Formal methods for GPU Software Development and Verification using Ada SPARK: Experiences from Applications in Aerospace

Dr Leonidas Kosmidis

Senior Researcher, Barcelona Supercomputing Center (BSC)


Graphics Processing Units (GPUs) are increasingly considered for use in safety-critical systems, thanks to their high performance capabilities, to satisfy the increasing data processing needs of next generation systems. However, software development for massively parallel GPUs is more challenging than sequential CPU code. GPUs have a different address space than CPUs, and it is the programmer’s responsibility to manage explicit memory allocations and transfers through low-level, error prone operations using pointers. Moreover, parallel programming can lead to data races. These issues can challenge the certification of GPU software.

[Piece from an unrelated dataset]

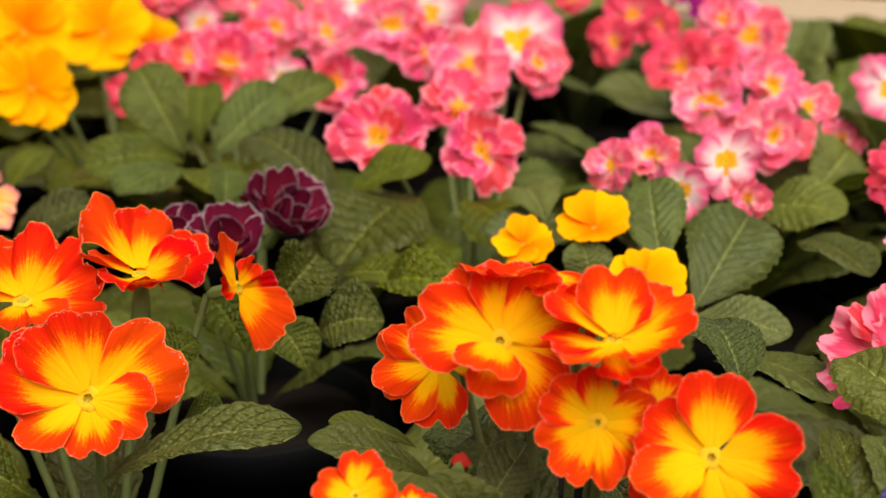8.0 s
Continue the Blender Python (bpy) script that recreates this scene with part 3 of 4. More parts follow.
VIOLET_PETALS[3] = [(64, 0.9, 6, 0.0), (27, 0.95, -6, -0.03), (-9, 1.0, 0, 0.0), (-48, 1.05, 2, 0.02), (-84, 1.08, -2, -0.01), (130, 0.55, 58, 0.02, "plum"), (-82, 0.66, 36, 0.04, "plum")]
VIOLET_PETALS[4] = [(63, 1.0, 30, 0.0), (120, 1.0, 34, 0.01), (-170, 0.95, 46, 0.0), (-110, 0.9, 58, 0.02), (-50, 0.9, 55, 0.0), (5, 1.0, 40, 0.01)]
VIOLET_PETALS[5] = [(78, 1, 35, 0), (171, 1, 40, 0.01), (-160, 1, 45, 0.02), (-102, 1, 35, 0), (-9, 1, 40, 0.01), (20, 1, 45, 0.02)]
VIOLET_PETALS[6] = [(129, 1, 25, 0), (-175, 1, 30, 0.01), (-157, 1, 35, 0.02), (-51, 1, 25, 0), (5, 1, 30, 0.01), (23, 1, 35, 0.02)]
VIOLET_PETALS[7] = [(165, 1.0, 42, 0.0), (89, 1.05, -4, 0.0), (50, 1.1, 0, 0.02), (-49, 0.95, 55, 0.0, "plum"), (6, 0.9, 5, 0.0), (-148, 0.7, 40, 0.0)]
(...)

Formal methods such as the ones provided by Ada SPARK have been used for long time in CPU code to prevent programming mistakes and prove the absence of runtime errors. In this presentation, I will describe our experience at BSC using AdaCore's GNAT for CUDA toolchain which is currently in closed beta, in the context of the European Space Agency (ESA)-funded project "Formal Methods for GPU Software Development and Verification". The tool allows the development of Safety Critical GPU code for NVIDIA GPUs in Ada and SPARK instead of CUDA. We show how Ada SPARK can prevent common GPU programming mistakes and can prove the absence of runtime errors such as numeric overflows or underflows, division by 0 as well as buffer overflows due to the pointer usage. We studied the strengths and limitations of the current version of the tools, as well as how the programmer can guide the tools to maximise their detection capabilities.

A major contribution of our work is the development of a programming methodology that conveys information from the host to the GPU code and vice versa, so that the prover has enough information to check the consistency between these two software parts. We demonstrate our methodology by porting the open source GPU4S Bench (GPU for space) benchmarking suite [1][2][3] to Ada SPARK [4], achieving up to silver SPARK adoption level, while showing that gold is also possible. Notably, just porting to SPARK (stone level), was enough to eliminate two software defects detected later in the C/CUDA version of a benchmark. All our project developments are released as open-source, serving as a demonstrator of the tool capabilities and as learning resources for future developments. Despite the fact that the AdaCore GPU compiler is still under development and some GPU features are not yet available, our work demonstrates that Ada SPARK is a viable method to prove the correctness of GPU software for high assurance systems.

[1] I. Rodriguez et al, GPU4S Bench: Design and Implementation of an Open GPU Benchmarking Suite for Space On-board Processing, UPC Technical Report 2019

[2] D. Steenari et al, OBPMark and GPU4S Bench repository, https://obpmark.github.io

[3] D. Steenari el .al, OBPMark (On-Board Processing Benchmarks) - Open Source Computational Performance Benchmarks for Space Applications, 2nd European Workshop on On-Board Data Processing (OBDP) 2021

[4] D. Aspetakis, GPU4S Bench Ada SPARK, https://gitlab.bsc.es/dimitris...

About Dr Leonidas Kosmidis

Dr. Leonidas Kosmidis is a Senior Researcher at the Barcelona Supercomputing Center (BSC) and Faculty Member at the Universitat Politècnica de Catalunya (UPC). He is leading the research on embedded GPUs and accelerators for safety critical systems, both at hardware and system software level within the CAOS (Computer Architecture/Operating Systems) group at BSC.
Dr. Kosmidis is the recipient of the RISC-V Educator of the Year Award in 2019 from the RISC-V Foundation and an Honourable Mention for the EuroSyS Roger Needham PhD Award in 2018, which is awarded to the best PhD thesis in Europe in the area of Systems. He is the Principal Investigator of several projects funded by the European Space Agency (ESA) such as the GPU4S (GPU for Space), "Formal Methods for GPUs", and the Horizon Europe METASAT project funded by the European Commission, as well as projects funded by industry such as the Airbus Defence and Space, which focus on the adoption of GPUs in space and avionics systems, including their certification. He is also participating in several standardisation efforts regarding GPU programming in safety critical systems within Khronos, in Vulkan SC and SYCL SC, as well as an external expert for the revision of the ECSS standards ECSS-E-ST-20-40 and ECSS-Q-ST-60-02C on ASIC, FPGA and IP Core developments.